*WHAT IS BEING ASKED*: Give every line again exactly as it appears, please, but not the pictures.
============================================================
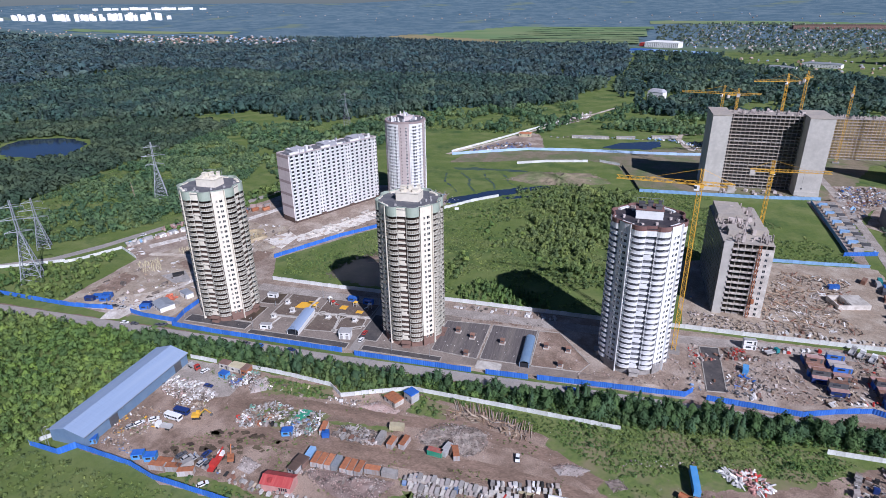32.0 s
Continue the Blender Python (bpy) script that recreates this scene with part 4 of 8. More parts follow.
# white city on the horizon
for k in range(58):
    u = (k % 46) / 45
    back = k >= 46
    cx, cy = -2690 + 590 * u + rnd.uniform(-6, 6), 2420 + 420 * u + rnd.uniform(-40, 40)
    cx, cy = cx * 1.07 - 75, cy * 1.07 - 50
    if back:
        cx, cy = -3060 + 500 * (k - 46) / 11 + rnd.uniform(-20, 20), 3260 + 380 * (k - 46) / 11
    t = thing("tower_block", cx, cy, land(cx, cy), rnd.uniform(28, 44), "white high-rise block on the horizon", "tower block", "white city on the horizon")
    hh = (rnd.uniform(20, 30) + 12 * u) * (1.0 if k % 9 else 0.5) if not back else rnd.uniform(8, 18)
    w = rnd.uniform(18, 26) if not back else rnd.uniform(30, 60)
    part("body", Geo().box(0, 0, -4, w, 14, hh + 4), M["white"], t)
    part("roof_house", Geo().box(0, 0, hh, 5, 6, 2.5), M["white"], t)

# warehouse
M["ware_roof"] = mat("pale_warehouse_roof", (0.62, 0.595, 0.56), (0.56, 0.535, 0.50), 0.15, (0.47, 0.45, 0.42), 0.03, 0.7, stretch=(0.15, 1, 1))
M["ware_wall"] = mat("blue_grey_wall_sheet_dark", (0.15, 0.17, 0.25), (0.12, 0.14, 0.21), 0.5, (0.19, 0.21, 0.28), 0.06, 0.5, rough=0.5)
M["old_roof"] = mat("patched_roof", (0.22, 0.23, 0.255), (0.16, 0.17, 0.195), 0.1, (0.33, 0.35, 0.39), 0.05, 0.8, stretch=(0.3, 2, 1))
t = thing("warehouse", 416, 342, 0, 0, "huge low warehouse with a pale flat roof and roof lights", "warehouse")
P0, P1 = (0, 0), (-22, -120)
shape = [(0, 0), (160, -24), (185, -150), (-16, -120)]
part("hall", Geo().prism(shape[::-1], 0, 12.0), M["ware_wall"], t, "dark blue sheet walls")
part("roof", Geo().prism([(1, -1), (159, -25), (184, -149), (-14.5, -119)][::-1], 12.0, 12.5), M["ware_roof"], t, "pale roof sheets")
part("old_hall", Geo().prism([(-16, -121), (185, -151), (200, -250), (-34, -215)][::-1], 0, 10.5), M["ware_wall"], t)
part("old_roof", Geo().prism([(-15.5, -122), (184, -152), (198, -249), (-33, -214)][::-1], 10.5, 11.0), M["old_roof"], t, "patched grey roof")
part("parapet", Geo().hexa([(0.2, 0, 12), (0.8, 0, 12), (-15.2, -120, 12), (-15.8, -120, 12)], [(0.2, 0, 13.2), (0.8, 0, 13.2), (-15.2, -120, 13.2), (-15.8, -120, 13.2)]), M["white_panel"], t)
part("stair_tower", Geo().box(4, -3, 0, 8, 6, 16), M["dark_grey"], t)
part("roof_unit", Geo().box(58, -12, 12.5, 6, 5, 3.2), M["dark_grey"], t)
lamp = Geo().box(0, 0, 12.5, 5.0, 0.8, 0.55, m=1).box(-2.2, 0.1, 12.5, 0.9, 1.0, 0.9, m=0).mesh("roof_light", [M["concrete_grey"], M["black"]])
for i in range(12):
    for j in range(9):
        u, v = (i + 0.6 + 0.3 * (j % 2)) / 12.6, (j + 0.6) / 9.4
        xx = 3 + u * 158 + v * (-16 + u * 38)
        part("roof_light", lamp, None, t, m=pose(xx, -u * 24 - v * (120 + u * 6), 0, 0, 0, -8.5))
for k in range(34):
    v = k / 34
    part("wall_bay", Geo().box(-0.4 - 16 * v, -3 - 118 * v, 6.5, 0.5, 1.7, 2.0), M["grey_panel"] if k % 3 else M["black"], t)
for k in range(22):
    v = k / 22
    part("window", Geo().box(-17.0 - 17 * v, -124 - 90 * v, 4.6, 0.6, 2.3, 4.2), M["white_panel"], t)
for k in range(8):
    v = (k + 0.5) / 8
    part("roof_seam", Geo().hexa([(-15 * v, -119 * v, 12.5), (158 + 26 * v, -25 - 124 * v, 12.5), (158 + 26 * v, -25.7 - 124 * v, 12.5), (-15 * v, -119.7 * v - 0.7, 12.5)], [(-15 * v, -119 * v, 12.62), (158 + 26 * v, -25 - 124 * v, 12.62), (158 + 26 * v, -25.7 - 124 * v, 12.62), (-15 * v, -119.7 * v - 0.7, 12.62)]), M["concrete_grey"], t)
for k in range(9):
    part("roof_gutter", Geo().box(88, -140 - 9.0 * k, 11.0, 200 - 2.0 * k, 0.7, 0.5, -8.6), M["dark_grey"] if k % 2 else M["steel"], t)
for k in range(30):
    part("roof_patch", Geo().box(rnd.uniform(-10, 180), rnd.uniform(-205, -160), 11.0, rnd.uniform(2, 14), rnd.uniform(1, 4), 0.2, -8.5), M["steel"] if k % 2 else M["dark_grey"], t)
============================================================
*SOLVED PROBLEM*:
32.0 s
Continue the Blender Python (bpy) script that recreates this scene with part 4 of 8. More parts follow.
# white city on the horizon
for k in range(58):
    u = (k % 46) / 45
    back = k >= 46
    cx, cy = -2690 + 590 * u + rnd.uniform(-6, 6), 2420 + 420 * u + rnd.uniform(-40, 40)
    cx, cy = cx * 1.07 - 75, cy * 1.07 - 50
    if back:
        cx, cy = -3060 + 500 * (k - 46) / 11 + rnd.uniform(-20, 20), 3260 + 380 * (k - 46) / 11
    t = thing("tower_block", cx, cy, land(cx, cy), rnd.uniform(28, 44), "white high-rise block on the horizon", "tower block", "white city on the horizon")
    hh = (rnd.uniform(20, 30) + 12 * u) * (1.0 if k % 9 else 0.5) if not back else rnd.uniform(8, 18)
    w = rnd.uniform(18, 26) if not back else rnd.uniform(30, 60)
    part("body", Geo().box(0, 0, -4, w, 14, hh + 4), M["white"], t)
    part("roof_house", Geo().box(0, 0, hh, 5, 6, 2.5), M["white"], t)

# warehouse
M["ware_roof"] = mat("pale_warehouse_roof", (0.62, 0.595, 0.56), (0.56, 0.535, 0.50), 0.15, (0.47, 0.45, 0.42), 0.03, 0.7, stretch=(0.15, 1, 1))
M["ware_wall"] = mat("blue_grey_wall_sheet_dark", (0.15, 0.17, 0.25), (0.12, 0.14, 0.21), 0.5, (0.19, 0.21, 0.28), 0.06, 0.5, rough=0.5)
M["old_roof"] = mat("patched_roof", (0.22, 0.23, 0.255), (0.16, 0.17, 0.195), 0.1, (0.33, 0.35, 0.39), 0.05, 0.8, stretch=(0.3, 2, 1))
t = thing("warehouse", 416, 342, 0, 0, "huge low warehouse with a pale flat roof and roof lights", "warehouse")
P0, P1 = (0, 0), (-22, -120)
shape = [(0, 0), (160, -24), (185, -150), (-16, -120)]
part("hall", Geo().prism(shape[::-1], 0, 12.0), M["ware_wall"], t, "dark blue sheet walls")
part("roof", Geo().prism([(1, -1), (159, -25), (184, -149), (-14.5, -119)][::-1], 12.0, 12.5), M["ware_roof"], t, "pale roof sheets")
part("old_hall", Geo().prism([(-16, -121), (185, -151), (200, -250), (-34, -215)][::-1], 0, 10.5), M["ware_wall"], t)
part("old_roof", Geo().prism([(-15.5, -122), (184, -152), (198, -249), (-33, -214)][::-1], 10.5, 11.0), M["old_roof"], t, "patched grey roof")
part("parapet", Geo().hexa([(0.2, 0, 12), (0.8, 0, 12), (-15.2, -120, 12), (-15.8, -120, 12)], [(0.2, 0, 13.2), (0.8, 0, 13.2), (-15.2, -120, 13.2), (-15.8, -120, 13.2)]), M["white_panel"], t)
part("stair_tower", Geo().box(4, -3, 0, 8, 6, 16), M["dark_grey"], t)
part("roof_unit", Geo().box(58, -12, 12.5, 6, 5, 3.2), M["dark_grey"], t)
lamp = Geo().box(0, 0, 12.5, 5.0, 0.8, 0.55, m=1).box(-2.2, 0.1, 12.5, 0.9, 1.0, 0.9, m=0).mesh("roof_light", [M["concrete_grey"], M["black"]])
for i in range(12):
    for j in range(9):
        u, v = (i + 0.6 + 0.3 * (j % 2)) / 12.6, (j + 0.6) / 9.4
        xx = 3 + u * 158 + v * (-16 + u * 38)
        part("roof_light", lamp, None, t, m=pose(xx, -u * 24 - v * (120 + u * 6), 0, 0, 0, -8.5))
for k in range(34):
    v = k / 34
    part("wall_bay", Geo().box(-0.4 - 16 * v, -3 - 118 * v, 6.5, 0.5, 1.7, 2.0), M["grey_panel"] if k % 3 else M["black"], t)
for k in range(22):
    v = k / 22
    part("window", Geo().box(-17.0 - 17 * v, -124 - 90 * v, 4.6, 0.6, 2.3, 4.2), M["white_panel"], t)
for k in range(8):
    v = (k + 0.5) / 8
    part("roof_seam", Geo().hexa([(-15 * v, -119 * v, 12.5), (158 + 26 * v, -25 - 124 * v, 12.5), (158 + 26 * v, -25.7 - 124 * v, 12.5), (-15 * v, -119.7 * v - 0.7, 12.5)], [(-15 * v, -119 * v, 12.62), (158 + 26 * v, -25 - 124 * v, 12.62), (158 + 26 * v, -25.7 - 124 * v, 12.62), (-15 * v, -119.7 * v - 0.7, 12.62)]), M["concrete_grey"], t)
for k in range(9):
    part("roof_gutter", Geo().box(88, -140 - 9.0 * k, 11.0, 200 - 2.0 * k, 0.7, 0.5, -8.6), M["dark_grey"] if k % 2 else M["steel"], t)
for k in range(30):
    part("roof_patch", Geo().box(rnd.uniform(-10, 180), rnd.uniform(-205, -160), 11.0, rnd.uniform(2, 14), rnd.uniform(1, 4), 0.2, -8.5), M["steel"] if k % 2 else M["dark_grey"], t)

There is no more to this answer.